VidAmerica, Inc.
- Industry: Home video and software
- Founded: 1979
- Defunct: 1992
- Fate: Defunct
- Headquarters: New York, New York
- Key people: Al Markim
- Products: VHS

= VidAmerica =

American media company (1979–1992)

VidAmerica was a home video distributor established in 1979 as a subsidiary of Video Corporation of America and headquartered in New York City, New York. It was set up to pioneer the concept of renting videocassettes through mail, which led to failure where each week, tapes kept disappearing somewhere in the postal system, much to the chagrin of VidAmerica executives as they considered stamping the packages a "nuclear waste" before giving up on long-distance retail.

During its lifetime, VidAmerica distributed B-movies, independent films, special interest videos, and public domain titles, as well as films from the RKO Radio Pictures library and select Avco-Embassy Pictures titles, on VHS, and rented most of its tapes on a seven-day basis for $9.95 to $13.95 (subscribers receive six Program Guides a year). It also originally had an exclusive rental contract with United Artists during its second year of existence (1980), as VidAmerica distributed 20 titles from the UA library (e.g. The Great Escape, Some Like It Hot, and Hair) before UA teamed up with Magnetic Video a year later. (Meanwhile, in the United Kingdom, UA also had an exclusive rental contract with another small distributor called Intervision Video for these aforementioned 20 titles before signing a new deal with Warner Home Video in December 1981.) It also distributed a few of Avco Embassy's titles, but the relationship didn't last long.

VidAmerica also offered other video products (such as blank videotapes) and services (such as film-to-tape transfers). According to VidAmerica president Al Markim, the rental market's hottest sellers were then-new movies, sports blockbusters, "and the kind of material you can't see on free TV, like Oh Calcutta!". The company even did offer a few soft-porn adult movies like Emanuelle in Bangkok, despite Markim's insistence that VidAmerica would never market hard-core pornography or X-rated films.

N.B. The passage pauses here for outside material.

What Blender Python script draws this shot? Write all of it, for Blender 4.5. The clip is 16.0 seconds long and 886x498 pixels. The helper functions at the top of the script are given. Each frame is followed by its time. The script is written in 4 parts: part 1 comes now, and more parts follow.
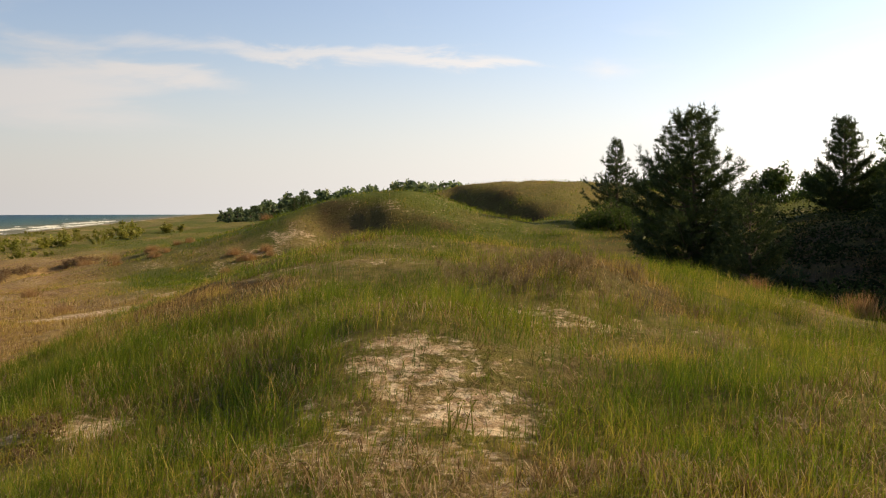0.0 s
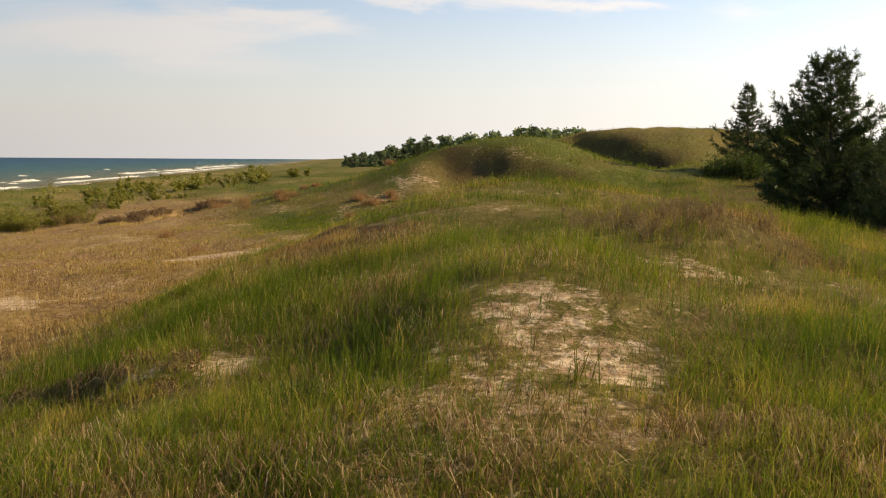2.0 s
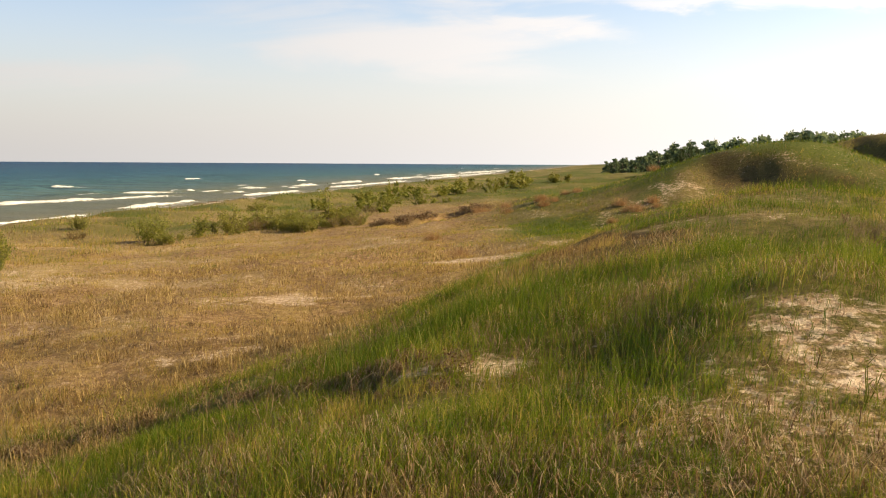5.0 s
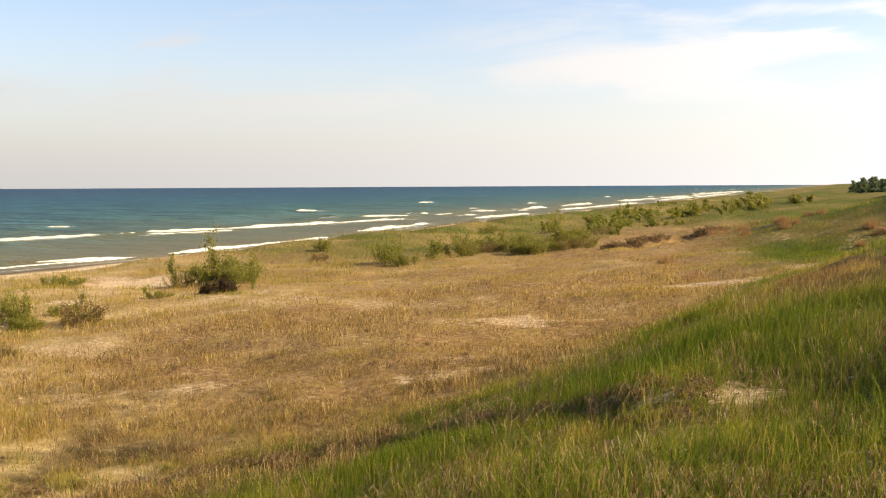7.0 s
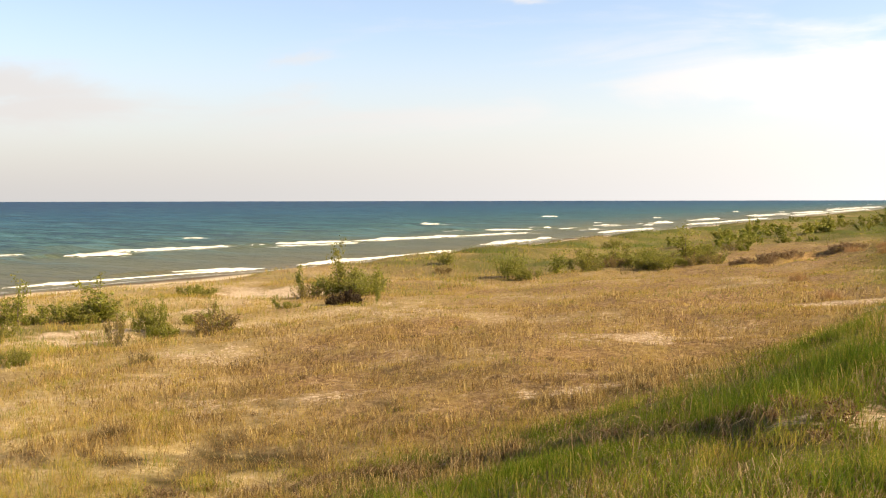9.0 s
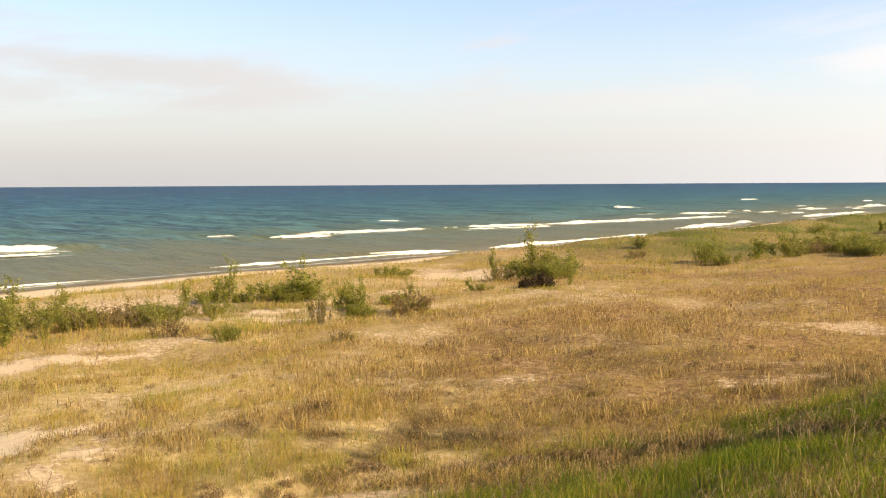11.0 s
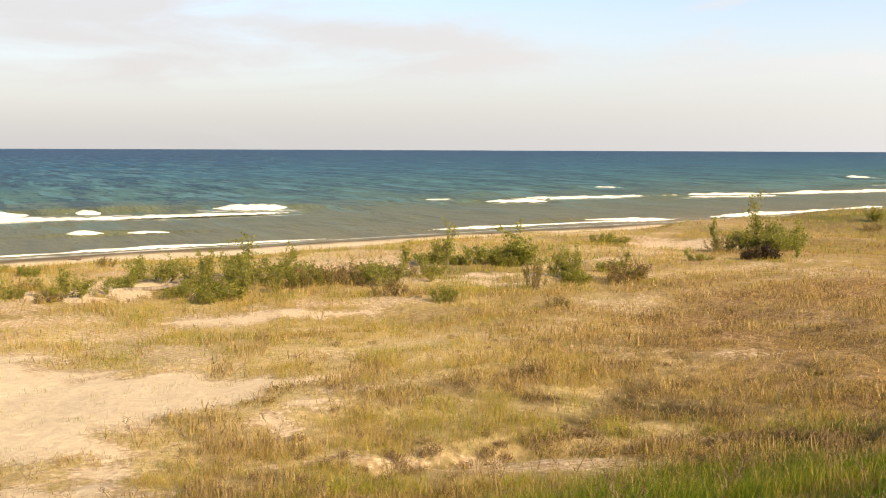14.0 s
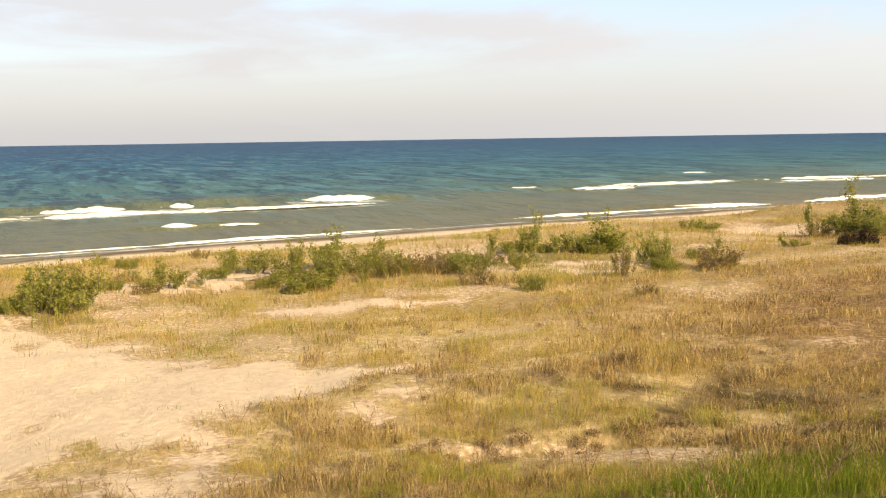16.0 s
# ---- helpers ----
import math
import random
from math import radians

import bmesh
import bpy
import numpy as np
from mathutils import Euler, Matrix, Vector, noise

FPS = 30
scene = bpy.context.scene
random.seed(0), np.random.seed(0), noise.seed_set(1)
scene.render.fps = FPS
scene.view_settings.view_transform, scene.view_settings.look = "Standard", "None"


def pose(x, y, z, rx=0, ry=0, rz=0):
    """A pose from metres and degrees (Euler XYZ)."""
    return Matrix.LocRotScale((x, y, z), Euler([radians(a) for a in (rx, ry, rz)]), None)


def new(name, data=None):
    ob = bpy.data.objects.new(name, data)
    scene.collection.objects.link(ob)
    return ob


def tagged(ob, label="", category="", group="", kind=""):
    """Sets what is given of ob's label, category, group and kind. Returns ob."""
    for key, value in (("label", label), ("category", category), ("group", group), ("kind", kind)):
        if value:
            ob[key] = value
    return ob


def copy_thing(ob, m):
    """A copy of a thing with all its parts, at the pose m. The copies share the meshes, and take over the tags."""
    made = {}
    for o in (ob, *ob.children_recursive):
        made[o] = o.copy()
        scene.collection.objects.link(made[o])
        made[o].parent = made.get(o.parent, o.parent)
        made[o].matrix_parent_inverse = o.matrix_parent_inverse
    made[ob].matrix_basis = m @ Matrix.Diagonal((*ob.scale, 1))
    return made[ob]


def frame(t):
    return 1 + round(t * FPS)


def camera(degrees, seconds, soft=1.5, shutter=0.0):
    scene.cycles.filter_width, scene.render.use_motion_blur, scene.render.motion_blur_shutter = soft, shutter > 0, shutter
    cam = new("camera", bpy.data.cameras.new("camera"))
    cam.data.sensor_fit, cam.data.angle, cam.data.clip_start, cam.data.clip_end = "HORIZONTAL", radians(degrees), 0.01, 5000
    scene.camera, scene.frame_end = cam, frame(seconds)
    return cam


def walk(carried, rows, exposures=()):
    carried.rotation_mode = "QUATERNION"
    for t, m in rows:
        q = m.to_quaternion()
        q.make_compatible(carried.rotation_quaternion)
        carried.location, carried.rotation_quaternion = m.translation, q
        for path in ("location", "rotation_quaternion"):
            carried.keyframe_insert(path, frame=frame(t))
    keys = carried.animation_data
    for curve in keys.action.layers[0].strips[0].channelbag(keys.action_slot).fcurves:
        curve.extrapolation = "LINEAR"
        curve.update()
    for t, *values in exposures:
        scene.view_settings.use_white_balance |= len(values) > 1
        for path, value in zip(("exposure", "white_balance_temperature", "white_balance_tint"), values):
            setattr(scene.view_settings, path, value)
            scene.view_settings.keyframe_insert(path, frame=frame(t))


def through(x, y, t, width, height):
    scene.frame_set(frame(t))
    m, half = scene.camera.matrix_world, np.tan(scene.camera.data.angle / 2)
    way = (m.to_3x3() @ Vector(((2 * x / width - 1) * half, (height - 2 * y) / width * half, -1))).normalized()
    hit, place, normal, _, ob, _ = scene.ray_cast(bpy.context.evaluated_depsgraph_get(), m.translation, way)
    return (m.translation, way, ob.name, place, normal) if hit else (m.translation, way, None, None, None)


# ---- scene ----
cam = camera(46.62, 16.0, 1.15)
EYE, ARM = 1.6, 0.4
# seconds, turn, tilt, roll: the camera is held at arm's length and swung round
ROWS = [
    (0.0, 0.00, -2.04, 0.11),
    (0.5, 1.20, -2.97, -0.16),
    (1.0, 2.89, -3.63, -0.10),
    (1.5, 4.75, -3.97, 0.15),
    (2.0, 6.79, -5.04, -0.33),
    (2.5, 9.57, -5.15, -0.29),
    (3.0, 11.52, -4.87, -0.22),
    (5.5, 24.59, -4.55, 0.12),
    (6.0, 27.93, -4.07, 0.57),
    (6.5, 30.04, -3.81, 0.15),
    (7.0, 33.87, -3.56, 0.31),
    (7.5, 35.60, -2.95, 0.07),
    (8.0, 36.75, -2.86, -0.04),
    (8.5, 37.71, -2.84, 0.11),
    (9.0, 40.70, -2.76, 0.12),
    (11.5, 53.48, -4.30, 0.44),
    (12.0, 55.69, -5.01, 0.47),
    (12.5, 58.29, -5.42, 0.19),
    (13.0, 60.67, -5.76, -0.04),
    (13.5, 62.32, -5.72, -0.07),
    (14.0, 63.33, -5.57, -0.23),
    (14.5, 64.04, -5.47, -0.47),
    (15.0, 66.36, -5.16, 0.26),
    (15.5, 67.19, -5.75, 0.79),
    (16.0, 68.04, -6.17, 0.88),
]


def held(turn, tilt, roll):
    a = radians(turn)
    return pose(-ARM * math.sin(a), ARM * math.cos(a) - ARM, EYE, 90 + tilt, roll, turn)


walk(cam, [(t, held(a, b, c)) for t, a, b, c in ROWS],
     [(0.0, 0.07, 7030, 10), (3.0, 0.27, 7030, 10), (5.5, 0.54, 6980, 10), (7.5, 0.67, 6950, 10), (9.0, 0.74, 6930, 10), (12.5, 0.73, 6870, 10), (16.0, 0.76, 6800, 10)])

# ---- light ----
SUN_AZ, SUN_EL = -74.0, 28.0
sun = new("sun", bpy.data.lights.new("sun", "SUN"))
sun.data.energy, sun.data.angle, sun.data.color = 4.9, radians(0.6), (1.0, 0.79, 0.45)
to_sun = Vector((-math.sin(radians(SUN_AZ)) * math.cos(radians(SUN_EL)), math.cos(radians(SUN_AZ)) * math.cos(radians(SUN_EL)), math.sin(radians(SUN_EL))))
sun.matrix_world = Matrix.Translation((0, 0, 60)) @ (-to_sun).to_track_quat("-Z", "Y").to_matrix().to_4x4()

world = bpy.data.worlds.new("sky")
scene.world = world
world.use_nodes = True
wn, wl = world.node_tree.nodes, world.node_tree.links
wn.clear()


def wnode(kind, **values):
    n = wn.new(kind)
    for k, v in values.items():
        n.inputs[k if not k.startswith("i_") else int(k[2:])].default_value = v
    return n


def wmath(op, a, b=None):
    n = wn.new("ShaderNodeMath")
    n.operation = op
    for i, v in enumerate((a, b)):
        if v is None:
            continue
        if isinstance(v, (int, float)):
            n.inputs[i].default_value = v
        else:
            wl.new(v, n.inputs[i])
    return n.outputs[0]


sky = wn.new("ShaderNodeTexSky")
sky.sky_type, sky.sun_disc = "NISHITA", False
sky.sun_elevation, sky.sun_rotation = radians(SUN_EL), radians(-SUN_AZ)
sky.air_density, sky.dust_density, sky.ozone_density = 1.0, 1.2, 1.4
tc = wn.new("ShaderNodeTexCoord")
sep = wn.new("ShaderNodeSeparateXYZ")
wl.new(tc.outputs["Generated"], sep.inputs[0])
# bearing and height in the sky, in degrees
bearing = wmath("MULTIPLY", wmath("ARCTAN2", wmath("MULTIPLY", sep.outputs[0], -1.0), sep.outputs[1]), 57.2958)
upward = wmath("MULTIPLY", wmath("ARCSINE", sep.outputs[2]), 57.2958)
comb = wn.new("ShaderNodeCombineXYZ")
wl.new(wmath("MULTIPLY", bearing, 0.075), comb.inputs[0])
wl.new(wmath("ADD", wmath("MULTIPLY", upward, 0.42), wmath("MULTIPLY", bearing, 0.016)), comb.inputs[1])
cloud = wnode("ShaderNodeTexNoise", Scale=1.0, Detail=8.0, Roughness=0.56, Distortion=0.9)
wl.new(comb.outputs[0], cloud.inputs["Vector"])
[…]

In 1983, VidAmerica signed a pact with Vestron Video, in which Vestron would handle exclusive US distribution, marketing and sales of all releases from the former. These duties for VidAmerica's releases were later handled by Vestron's Lightning Video subsidiary. In 1987, it broke off from Vestron, and launched its own home video distribution banner.

In 1986, the company was purchased by a consortium controlled by billionaire investor Ronald O. Perelman called Compact Video (his holdings also included Revlon, Four Star International, and New World Entertainment). The acquisitions of the company and Four Star were Compact Video's attempts to restructure the debts of Perelman's MacAndrews & Forbes (which owns 40% of Compact), with a combined revenue of $50 million for Compact, Four Star and VidAmerica. Unfortunately, it didn't generate as much as Perelman's other assets since most of Compact's other revenue came from acquiring a drugstore chain, so a few years after that, it had to be liquidated, with VidAmerica being split from the company as an independent again, but still under Perelman's ownership. In 1992, VidAmerica ceased operations, and president Al Markim sold the VidAmerica library of some 150 titles to Sterling Entertainment/United American Video Corporation. The subsidiary VCA Teletronics, meanwhile, merged with Technicolor.